WHAT TO DO »
Copy every line, exactly and only, from the line containing "scene.frame_set(frame(t))" to the line containing "hit, place, normal, _, ob, _", both lines included.

☆ ☆ ☆ ☆ ☆

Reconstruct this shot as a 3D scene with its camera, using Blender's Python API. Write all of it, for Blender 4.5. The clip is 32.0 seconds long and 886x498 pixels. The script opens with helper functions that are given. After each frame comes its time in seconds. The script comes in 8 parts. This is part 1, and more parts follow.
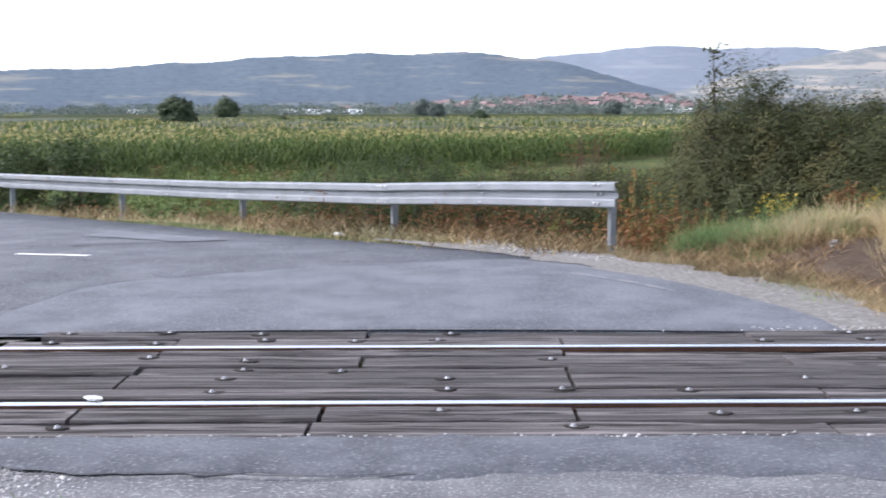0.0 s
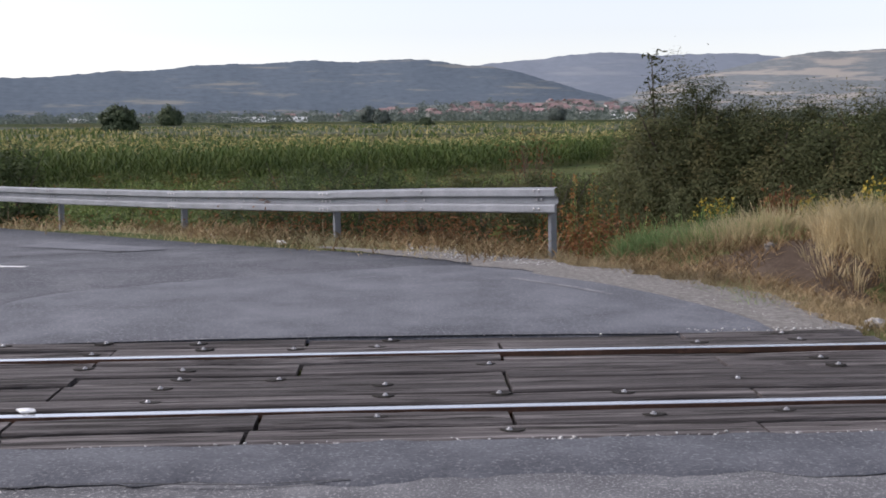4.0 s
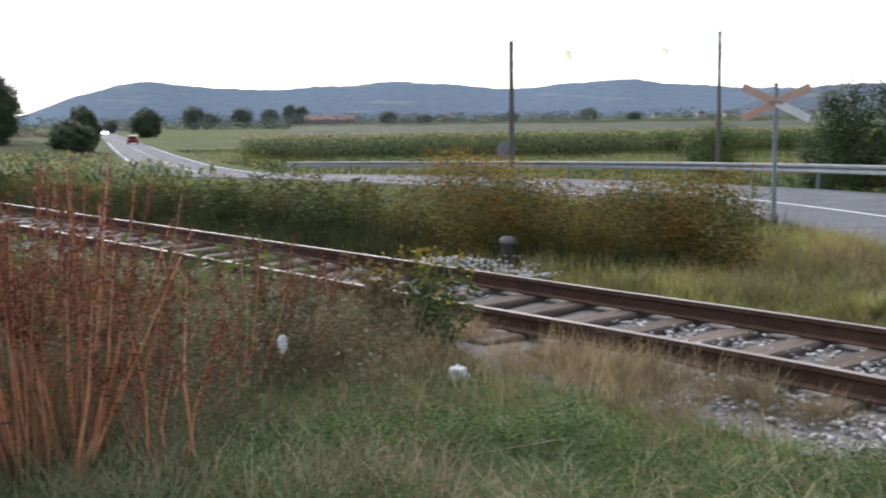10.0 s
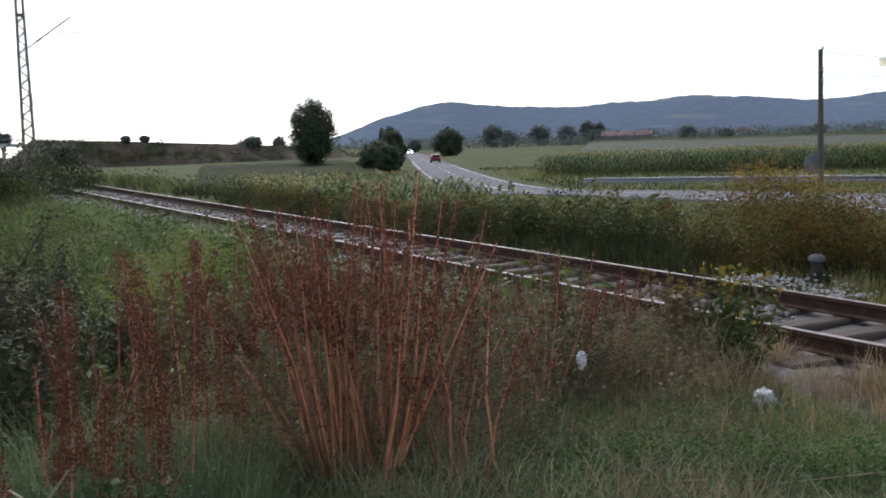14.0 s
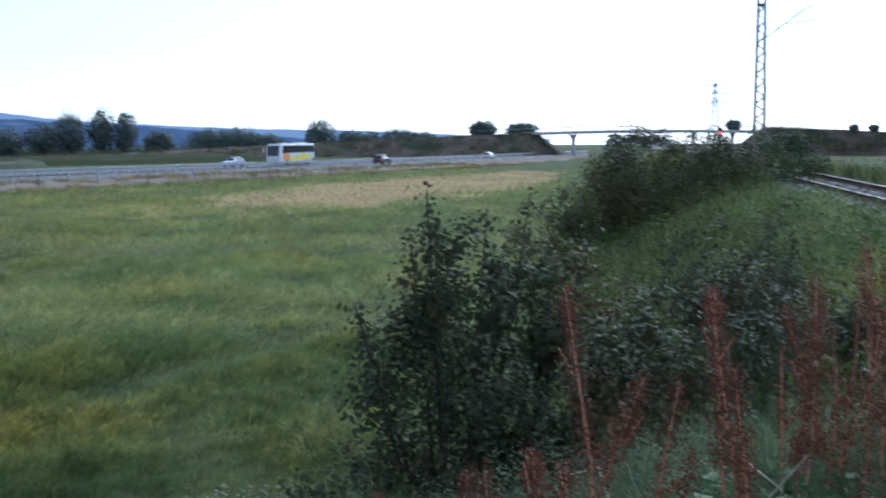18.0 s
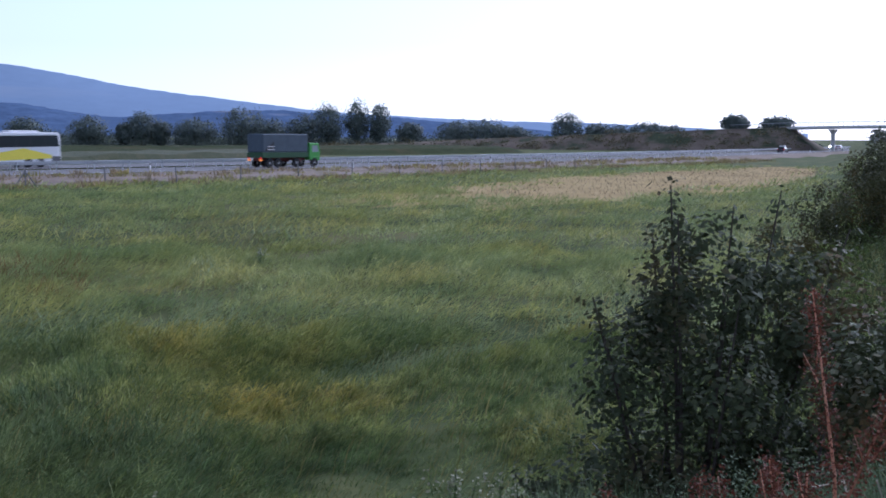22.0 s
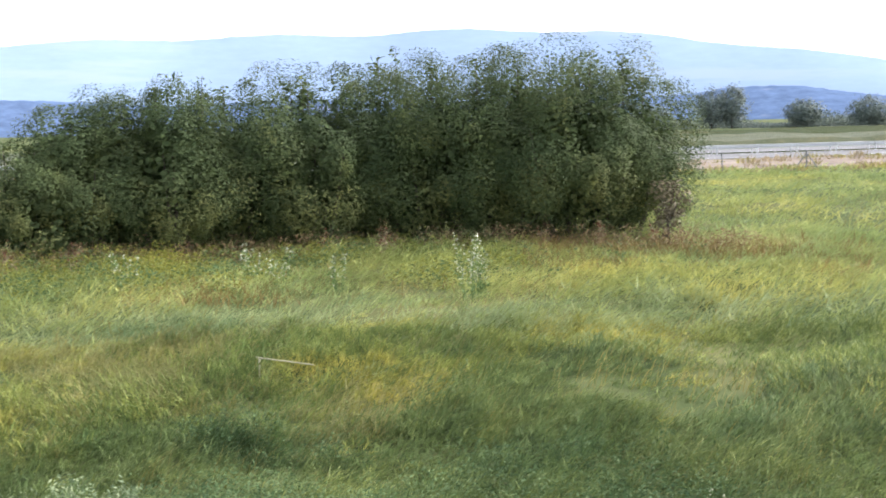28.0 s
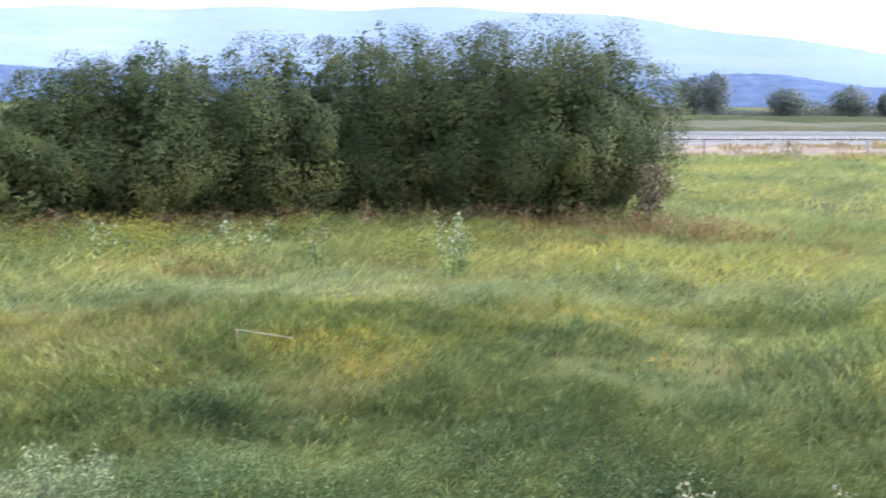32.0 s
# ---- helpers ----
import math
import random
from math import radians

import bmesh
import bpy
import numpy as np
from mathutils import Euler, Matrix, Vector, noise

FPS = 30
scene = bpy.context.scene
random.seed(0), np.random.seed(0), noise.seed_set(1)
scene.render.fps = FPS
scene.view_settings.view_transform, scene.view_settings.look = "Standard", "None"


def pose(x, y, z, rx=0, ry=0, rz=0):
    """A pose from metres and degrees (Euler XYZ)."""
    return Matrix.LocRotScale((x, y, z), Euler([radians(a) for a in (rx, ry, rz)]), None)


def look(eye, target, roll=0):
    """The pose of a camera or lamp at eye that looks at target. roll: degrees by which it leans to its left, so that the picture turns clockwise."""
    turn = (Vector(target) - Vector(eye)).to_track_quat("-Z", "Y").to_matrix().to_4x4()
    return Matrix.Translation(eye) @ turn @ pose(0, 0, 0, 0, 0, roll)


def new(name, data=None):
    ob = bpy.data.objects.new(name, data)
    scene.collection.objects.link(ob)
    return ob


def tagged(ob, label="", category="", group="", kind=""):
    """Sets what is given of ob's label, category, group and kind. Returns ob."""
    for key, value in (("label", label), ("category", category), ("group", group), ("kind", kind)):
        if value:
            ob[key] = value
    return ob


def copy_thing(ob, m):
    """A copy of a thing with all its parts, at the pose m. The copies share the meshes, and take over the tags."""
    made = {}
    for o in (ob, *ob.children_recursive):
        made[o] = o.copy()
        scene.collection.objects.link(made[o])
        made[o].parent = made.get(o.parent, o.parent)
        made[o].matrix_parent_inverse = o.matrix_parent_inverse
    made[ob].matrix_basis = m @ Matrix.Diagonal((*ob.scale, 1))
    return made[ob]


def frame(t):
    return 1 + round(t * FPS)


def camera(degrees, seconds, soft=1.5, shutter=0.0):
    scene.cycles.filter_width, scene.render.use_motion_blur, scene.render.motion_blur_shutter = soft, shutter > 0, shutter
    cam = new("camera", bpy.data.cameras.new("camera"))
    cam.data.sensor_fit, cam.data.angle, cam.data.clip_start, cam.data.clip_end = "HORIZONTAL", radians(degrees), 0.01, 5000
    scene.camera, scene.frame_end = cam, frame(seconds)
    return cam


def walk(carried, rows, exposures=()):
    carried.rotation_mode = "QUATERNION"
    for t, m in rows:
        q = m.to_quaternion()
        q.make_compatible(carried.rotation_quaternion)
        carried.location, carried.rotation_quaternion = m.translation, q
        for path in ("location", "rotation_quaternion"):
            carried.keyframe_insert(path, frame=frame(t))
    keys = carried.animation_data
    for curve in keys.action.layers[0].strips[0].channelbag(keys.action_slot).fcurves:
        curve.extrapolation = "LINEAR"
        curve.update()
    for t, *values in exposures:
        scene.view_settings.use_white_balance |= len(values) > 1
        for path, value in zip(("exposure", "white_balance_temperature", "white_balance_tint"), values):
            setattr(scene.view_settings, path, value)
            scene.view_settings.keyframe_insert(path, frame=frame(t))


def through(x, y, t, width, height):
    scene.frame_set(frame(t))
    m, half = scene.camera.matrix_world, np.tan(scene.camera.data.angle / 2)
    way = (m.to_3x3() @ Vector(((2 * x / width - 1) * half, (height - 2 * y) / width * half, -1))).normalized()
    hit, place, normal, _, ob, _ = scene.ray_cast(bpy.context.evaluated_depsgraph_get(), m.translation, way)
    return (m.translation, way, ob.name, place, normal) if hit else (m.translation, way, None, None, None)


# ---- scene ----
FOV = 43.45
cam = camera(FOV, 32.0, soft=1.75, shutter=0.4)


def aim(yaw, tilt, lean):
    """Turn of the lens: heading (left positive), tilt from straight down and lean, in degrees."""
    return (Matrix.Rotation(radians(yaw), 4, "Z") @ Matrix.Rotation(radians(tilt), 4, "X")
            @ Matrix.Rotation(radians(lean), 4, "Z"))


# seconds, x, y, z, tilt, lean, heading
PATH = [
    (0, 0.031, -0.105, 1.624, 82.87, -0.15, 0),
    (0.5, 0.047, -0.121, 1.626, 82.47, -0.69, 2.74),
    (1, 0.061, -0.143, 1.628, 82.19, -0.86, 1.13),
    (1.5, 0.033, -0.137, 1.646, 83.15, -0.35, 0.85),
    (2, 0.041, -0.119, 1.639, 82.79, -0.72, 2.95),
    (2.5, 0.055, -0.138, 1.629, 83.61, -0.23, 1.91),
    (3, 0.058, -0.146, 1.629, 83.16, -0.72, 1.85),
    (3.5, 0.092, -0.133, 1.62, 83.16, -0.74, -1.22),
    (5.5, 0.098, -0.163, 1.648, 83.46, -0.11, -4.23),
    (6, 0.081, -0.156, 1.654, 83.51, 0.36, -5.23),
    (6.5, 0.028, -0.145, 1.637, 83.19, 0.26, 1.35),
    (7, -0.003, -0.156, 1.643, 83.07, -0.03, 11.83),
    (7.5, -0.082, -0.136, 1.644, 82.48, -0.03, 22.5),
    (8, -0.152, -0.158, 1.655, 82.73, -0.52, 31.5),
    (8.5, -0.241, -0.199, 1.661, 82.74, -0.9, 40.3),
    (9, -0.292, -0.204, 1.655, 82.2, -0.92, 46.31),
    (9.5, -0.328, -0.218, 1.65, 83.03, -0.88, 50.35),
    (10, -0.381, -0.229, 1.64, 83.3, -0.9, 54.49),
    (10.5, -0.389, -0.227, 1.648, 83.59, -0.35, 60.23),
    (11, -0.406, -0.232, 1.644, 83.63, -0.47, 63.74),
    (11.5, -0.426, -0.239, 1.64, 84.22, -1, 67.48),
    (12, -0.395, -0.242, 1.645, 84.66, -1.35, 67.84),
    (12.5, -0.43, -0.243, 1.64, 84.69, -1.89, 68.45),
    (13, -0.451, -0.236, 1.635, 85.35, -1.61, 69.08),
    (13.5, -0.423, -0.238, 1.639, 84.93, -1.78, 68.73),
    (16, -0.403, -0.295, 1.628, 82.23, -1.38, 80.36),
    (16.5, -0.406, -0.316, 1.627, 82.32, -0.76, 83.73),
    (17, -0.402, -0.35, 1.638, 83.48, -1.02, 91.65),
    (17.5, -0.387, -0.382, 1.65, 83.46, -0.01, 98.88),
    (18, -0.331, -0.396, 1.661, 84.63, -0.32, 105.53),
    (18.5, -0.355, -0.416, 1.65, 85.4, -0.54, 109.75),
    (19, -0.354, -0.419, 1.647, 83.97, -0.17, 113.4),
    (19.5, -0.338, -0.39, 1.664, 84.73, 0.5, 116.47),
    (20, -0.336, -0.378, 1.665, 85, 0.41, 118.85),
    (20.5, -0.35, -0.375, 1.664, 85.4, 0.34, 117.79),
    (21, -0.335, -0.38, 1.664, 84.33, 0.14, 115.71),
    (21.5, -0.352, -0.393, 1.665, 84.18, -0.11, 117.44),
    (22, -0.335, -0.377, 1.665, 84.26, 0.29, 118.06),
    (22.5, -0.342, -0.372, 1.665, 84.28, 0.4, 117.59),
    (23, -0.332, -0.372, 1.666, 84.59, 0.39, 116.34),
    (23.5, -0.308, -0.38, 1.67, 84.39, 0.52, 115.62),
    (24, -0.317, -0.385, 1.67, 84.17, 0.37, 118.14),
    (24.5, -0.285, -0.366, 1.663, 84.38, -0.03, 123.67),
    (25, -0.276, -0.332, 1.671, 84.21, -0.13, 128.66),
    (25.5, -0.293, -0.33, 1.671, 84.2, -0.51, 131.11),
    (26, -0.301, -0.338, 1.674, 83.76, -1.38, 134.91),
    (26.5, -0.289, -0.351, 1.672, 84.16, -1.88, 142.6),
    (28.5, -0.105, -0.632, 1.654, 83.52, -1.26, 157.48),
    (29, -0.099, -0.584, 1.67, 83.34, -0.52, 156.22),
    (29.5, -0.097, -0.593, 1.682, 83.91, -0, 154.7),
    (30, -0.101, -0.637, 1.66, 83.52, 0.08, 153.57),
    (30.5, -0.123, -0.647, 1.655, 83.54, 0.2, 152.79),
    (31, -0.128, -0.673, 1.639, 83.67, 0.14, 152.62),
    (31.5, -0.127, -0.68, 1.634, 83.14, 0.36, 152.32),
    (32, -0.129, -0.695, 1.625, 82.54, 0.44, 155.52),
]
EXPOSURES = [(0, 2.02, 6000, 15), (1, 1.6, 6000, 15), (2, 1.55, 6000, 15), (3, 1.2, 6200, 17), (6, 1.15, 6400, 18), (7, 1.02, 6200, 14), (8, 1.34, 6200, 14), (9, 1.53, 6200, 13), (10, 1.5, 6200, 12), (11, 1.3, 6100, 12), (12, 1.0, 6050, 13), (13, 0.64, 6000, 14), (14.5, 1.2, 5900, 12), (16, 1.92, 5500, 9), (17, 1.6, 5200, 8), (18, 1.0, 4900, 8), (19, 0.67, 4900, 15), (20, 0.87, 4970, 19), (21, 0.69, 5000, 22), (22, 0.88, 5030, 22), (24, 0.88, 5080, 22), (25, 1.17, 5370, 13), (26, 1.35, 5700, 6), (26.5, 1.7, 6000, 6), (28.5, 2.6, 6350, 15), (31, 2.36, 6250, 17), (32, 2.61, 5950, 19)]
walk(cam, [(t, Matrix.Translation((x, y, z)) @ aim(h, tilt, lean)) for t, x, y, z, tilt, lean, h in PATH], EXPOSURES)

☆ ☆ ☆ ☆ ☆

FINISHED TASK »
    scene.frame_set(frame(t))
    m, half = scene.camera.matrix_world, np.tan(scene.camera.data.angle / 2)
    way = (m.to_3x3() @ Vector(((2 * x / width - 1) * half, (height - 2 * y) / width * half, -1))).normalized()
    hit, place, normal, _, ob, _ = scene.ray_cast(bpy.context.evaluated_depsgraph_get(), m.translation, way)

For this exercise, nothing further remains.